Goal:
Return the material exactly, first line through the line containing "made[o].matrix_parent_inverse = o.matrix_parent_inverse", and nothing more. Pictures stay out.

Given material:
■ ■ ■ ■ ■ ■ ■
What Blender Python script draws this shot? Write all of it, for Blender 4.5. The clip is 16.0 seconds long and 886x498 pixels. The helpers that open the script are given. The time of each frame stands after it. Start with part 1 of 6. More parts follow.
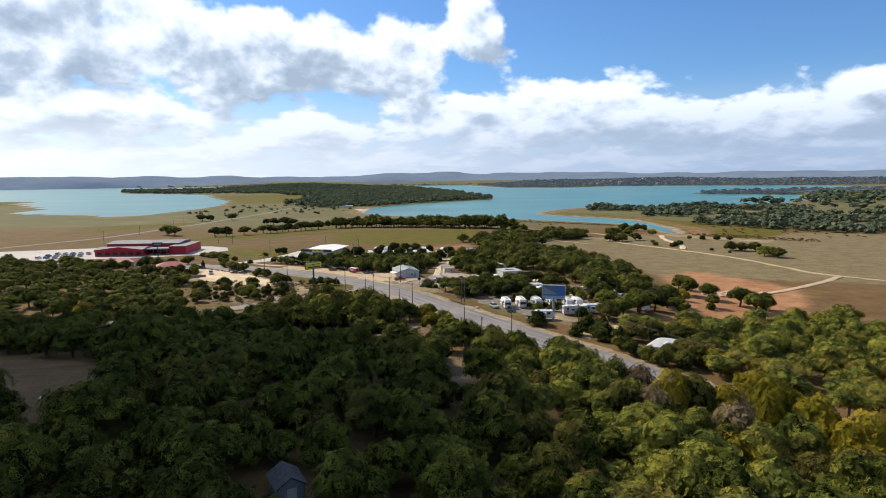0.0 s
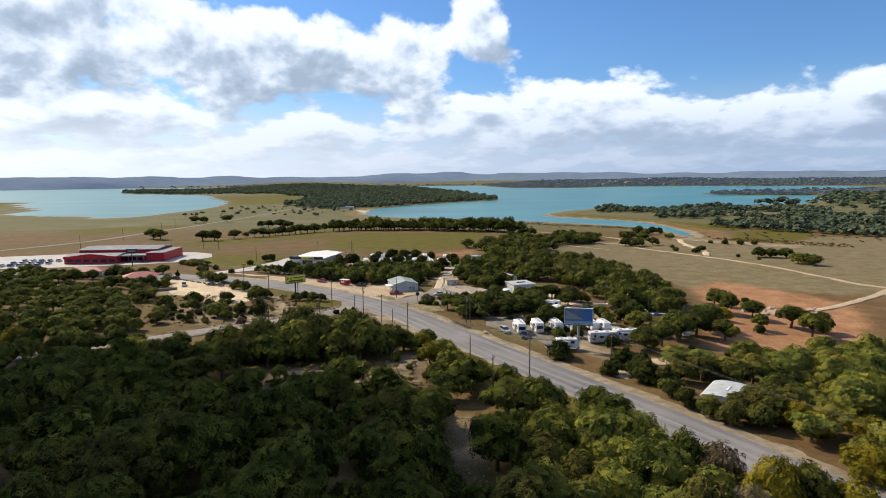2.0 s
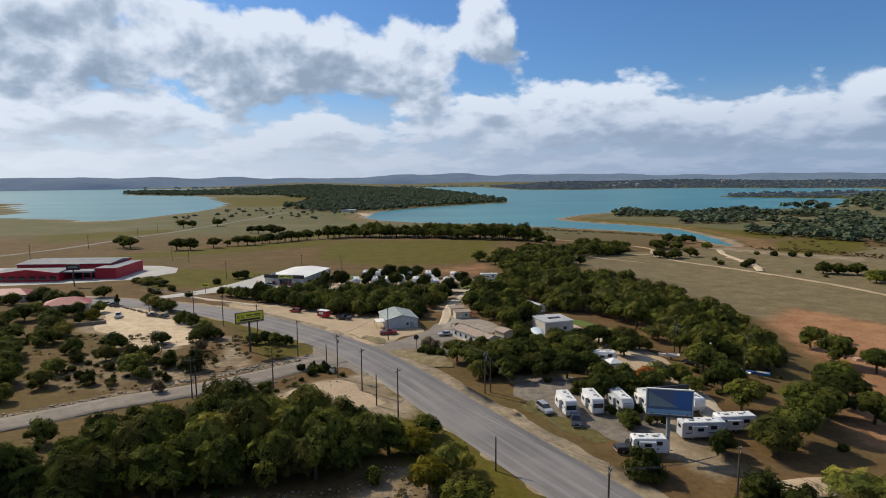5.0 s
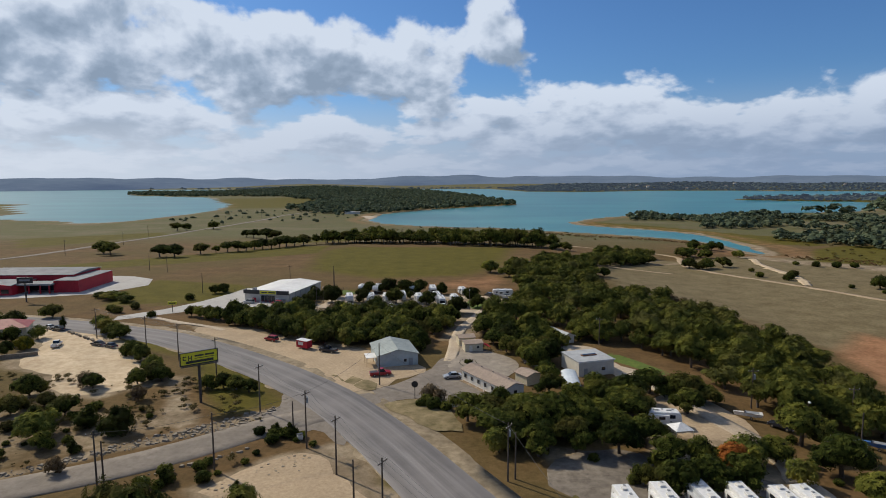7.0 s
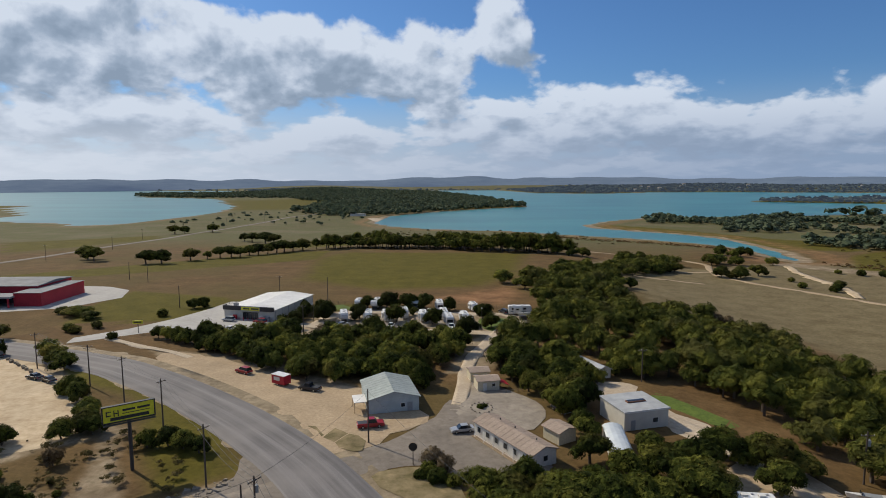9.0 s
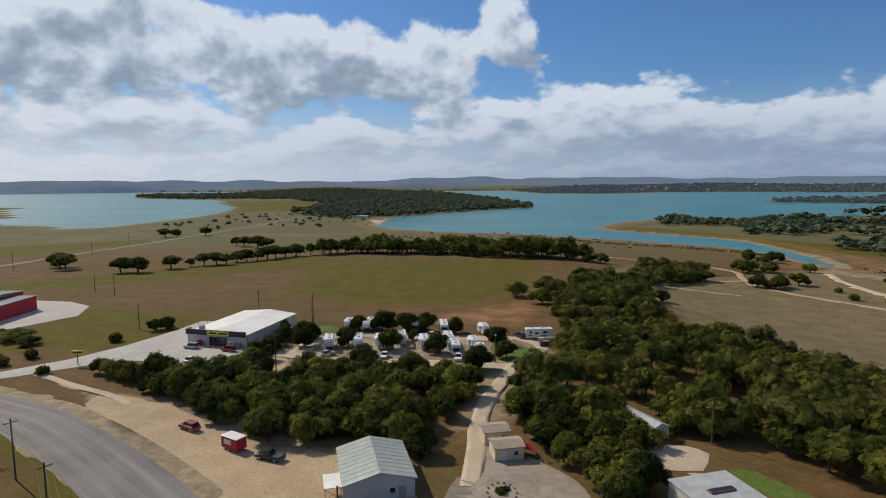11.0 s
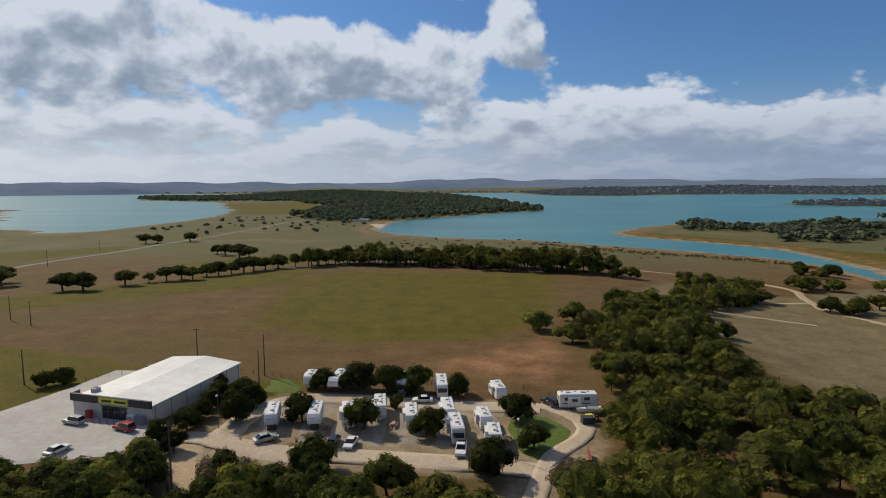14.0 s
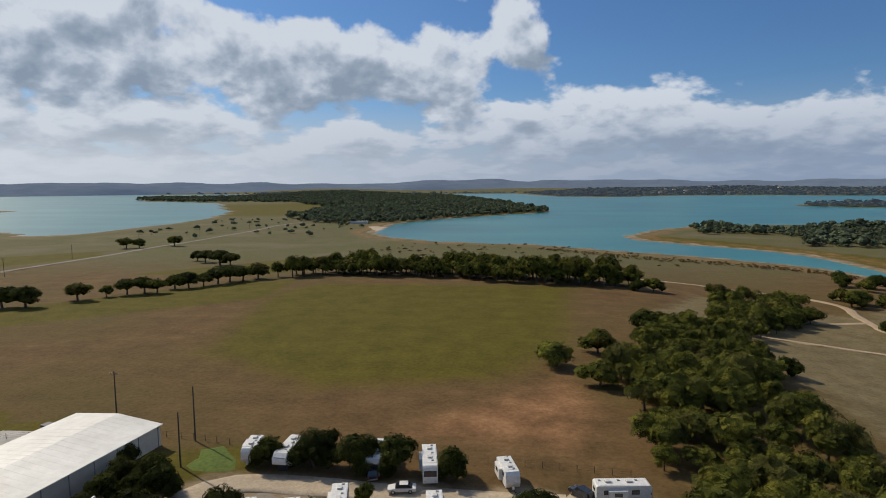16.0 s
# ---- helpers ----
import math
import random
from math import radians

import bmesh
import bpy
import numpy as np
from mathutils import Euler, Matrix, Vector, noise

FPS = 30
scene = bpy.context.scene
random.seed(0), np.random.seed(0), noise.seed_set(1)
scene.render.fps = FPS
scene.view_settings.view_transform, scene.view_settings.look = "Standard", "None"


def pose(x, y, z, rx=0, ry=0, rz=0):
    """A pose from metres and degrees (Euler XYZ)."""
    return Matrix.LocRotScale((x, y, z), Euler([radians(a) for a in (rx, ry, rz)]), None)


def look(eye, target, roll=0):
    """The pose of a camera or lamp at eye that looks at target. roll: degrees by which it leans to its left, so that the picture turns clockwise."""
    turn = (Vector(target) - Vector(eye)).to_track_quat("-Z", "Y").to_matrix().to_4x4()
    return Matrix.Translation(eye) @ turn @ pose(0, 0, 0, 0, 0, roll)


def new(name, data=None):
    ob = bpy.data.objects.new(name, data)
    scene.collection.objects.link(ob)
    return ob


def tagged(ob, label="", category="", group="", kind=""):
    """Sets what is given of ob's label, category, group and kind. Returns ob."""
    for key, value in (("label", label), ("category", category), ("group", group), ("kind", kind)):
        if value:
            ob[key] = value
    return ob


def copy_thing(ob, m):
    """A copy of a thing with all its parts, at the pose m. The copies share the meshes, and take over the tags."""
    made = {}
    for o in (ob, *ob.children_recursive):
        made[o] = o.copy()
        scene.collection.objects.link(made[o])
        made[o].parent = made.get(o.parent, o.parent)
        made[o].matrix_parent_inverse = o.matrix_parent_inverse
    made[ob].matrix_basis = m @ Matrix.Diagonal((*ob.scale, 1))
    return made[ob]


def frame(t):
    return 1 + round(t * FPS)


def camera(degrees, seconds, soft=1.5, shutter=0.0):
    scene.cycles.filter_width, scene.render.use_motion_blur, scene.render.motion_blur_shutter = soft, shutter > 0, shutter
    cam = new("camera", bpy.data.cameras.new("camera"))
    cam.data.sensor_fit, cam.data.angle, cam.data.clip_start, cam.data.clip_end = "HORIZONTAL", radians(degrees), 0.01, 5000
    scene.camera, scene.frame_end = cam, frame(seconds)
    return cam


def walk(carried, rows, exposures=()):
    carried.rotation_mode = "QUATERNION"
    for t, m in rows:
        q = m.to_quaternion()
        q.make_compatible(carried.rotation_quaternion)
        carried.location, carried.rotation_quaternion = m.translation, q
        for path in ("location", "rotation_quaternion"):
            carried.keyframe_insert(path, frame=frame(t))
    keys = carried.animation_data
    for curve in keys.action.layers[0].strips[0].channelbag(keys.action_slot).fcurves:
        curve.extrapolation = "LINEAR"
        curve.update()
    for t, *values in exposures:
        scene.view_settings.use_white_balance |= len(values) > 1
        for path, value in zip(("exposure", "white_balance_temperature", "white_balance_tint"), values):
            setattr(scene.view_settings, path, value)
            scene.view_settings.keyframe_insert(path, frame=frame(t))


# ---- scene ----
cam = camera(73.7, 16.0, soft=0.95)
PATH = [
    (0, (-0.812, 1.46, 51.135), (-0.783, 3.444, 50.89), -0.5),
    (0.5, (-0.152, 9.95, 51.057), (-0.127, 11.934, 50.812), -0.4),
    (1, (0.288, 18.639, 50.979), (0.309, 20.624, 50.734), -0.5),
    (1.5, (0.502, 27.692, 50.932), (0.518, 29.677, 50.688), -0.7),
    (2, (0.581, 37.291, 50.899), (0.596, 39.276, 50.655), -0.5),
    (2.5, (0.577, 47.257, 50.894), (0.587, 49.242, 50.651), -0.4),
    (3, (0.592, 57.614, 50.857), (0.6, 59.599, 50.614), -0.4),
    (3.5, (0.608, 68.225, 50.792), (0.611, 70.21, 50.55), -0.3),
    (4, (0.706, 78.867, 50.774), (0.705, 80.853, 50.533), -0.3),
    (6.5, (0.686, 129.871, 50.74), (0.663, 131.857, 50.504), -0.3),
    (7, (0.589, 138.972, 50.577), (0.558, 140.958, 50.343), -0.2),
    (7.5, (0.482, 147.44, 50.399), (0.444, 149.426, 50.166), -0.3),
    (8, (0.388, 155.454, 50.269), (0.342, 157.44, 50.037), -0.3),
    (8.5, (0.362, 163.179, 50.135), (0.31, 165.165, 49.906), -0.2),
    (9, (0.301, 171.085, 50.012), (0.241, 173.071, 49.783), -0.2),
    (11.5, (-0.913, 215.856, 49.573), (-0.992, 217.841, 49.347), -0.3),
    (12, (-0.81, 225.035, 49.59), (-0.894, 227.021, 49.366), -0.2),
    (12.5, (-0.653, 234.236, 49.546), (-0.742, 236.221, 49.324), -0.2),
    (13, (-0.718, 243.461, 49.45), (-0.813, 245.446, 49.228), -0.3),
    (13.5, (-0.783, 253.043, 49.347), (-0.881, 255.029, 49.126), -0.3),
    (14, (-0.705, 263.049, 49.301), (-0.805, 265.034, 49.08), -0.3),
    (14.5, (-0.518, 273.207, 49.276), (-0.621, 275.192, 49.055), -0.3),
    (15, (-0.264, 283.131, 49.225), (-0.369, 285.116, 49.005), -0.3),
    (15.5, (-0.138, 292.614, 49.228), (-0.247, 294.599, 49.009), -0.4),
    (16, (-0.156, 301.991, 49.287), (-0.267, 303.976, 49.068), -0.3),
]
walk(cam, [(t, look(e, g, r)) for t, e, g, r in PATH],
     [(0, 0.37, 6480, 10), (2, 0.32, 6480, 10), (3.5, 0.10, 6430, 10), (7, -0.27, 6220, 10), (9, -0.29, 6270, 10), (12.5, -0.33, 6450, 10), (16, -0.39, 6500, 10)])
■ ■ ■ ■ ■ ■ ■
Exercise output:
What Blender Python script draws this shot? Write all of it, for Blender 4.5. The clip is 16.0 seconds long and 886x498 pixels. The helpers that open the script are given. The time of each frame stands after it. Start with part 1 of 6. More parts follow.
0.0 s
2.0 s
5.0 s
7.0 s
9.0 s
11.0 s
14.0 s
16.0 s
# ---- helpers ----
import math
import random
from math import radians

import bmesh
import bpy
import numpy as np
from mathutils import Euler, Matrix, Vector, noise

FPS = 30
scene = bpy.context.scene
random.seed(0), np.random.seed(0), noise.seed_set(1)
scene.render.fps = FPS
scene.view_settings.view_transform, scene.view_settings.look = "Standard", "None"


def pose(x, y, z, rx=0, ry=0, rz=0):
    """A pose from metres and degrees (Euler XYZ)."""
    return Matrix.LocRotScale((x, y, z), Euler([radians(a) for a in (rx, ry, rz)]), None)


def look(eye, target, roll=0):
    """The pose of a camera or lamp at eye that looks at target. roll: degrees by which it leans to its left, so that the picture turns clockwise."""
    turn = (Vector(target) - Vector(eye)).to_track_quat("-Z", "Y").to_matrix().to_4x4()
    return Matrix.Translation(eye) @ turn @ pose(0, 0, 0, 0, 0, roll)


def new(name, data=None):
    ob = bpy.data.objects.new(name, data)
    scene.collection.objects.link(ob)
    return ob


def tagged(ob, label="", category="", group="", kind=""):
    """Sets what is given of ob's label, category, group and kind. Returns ob."""
    for key, value in (("label", label), ("category", category), ("group", group), ("kind", kind)):
        if value:
            ob[key] = value
    return ob


def copy_thing(ob, m):
    """A copy of a thing with all its parts, at the pose m. The copies share the meshes, and take over the tags."""
    made = {}
    for o in (ob, *ob.children_recursive):
        made[o] = o.copy()
        scene.collection.objects.link(made[o])
        made[o].parent = made.get(o.parent, o.parent)
        made[o].matrix_parent_inverse = o.matrix_parent_inverse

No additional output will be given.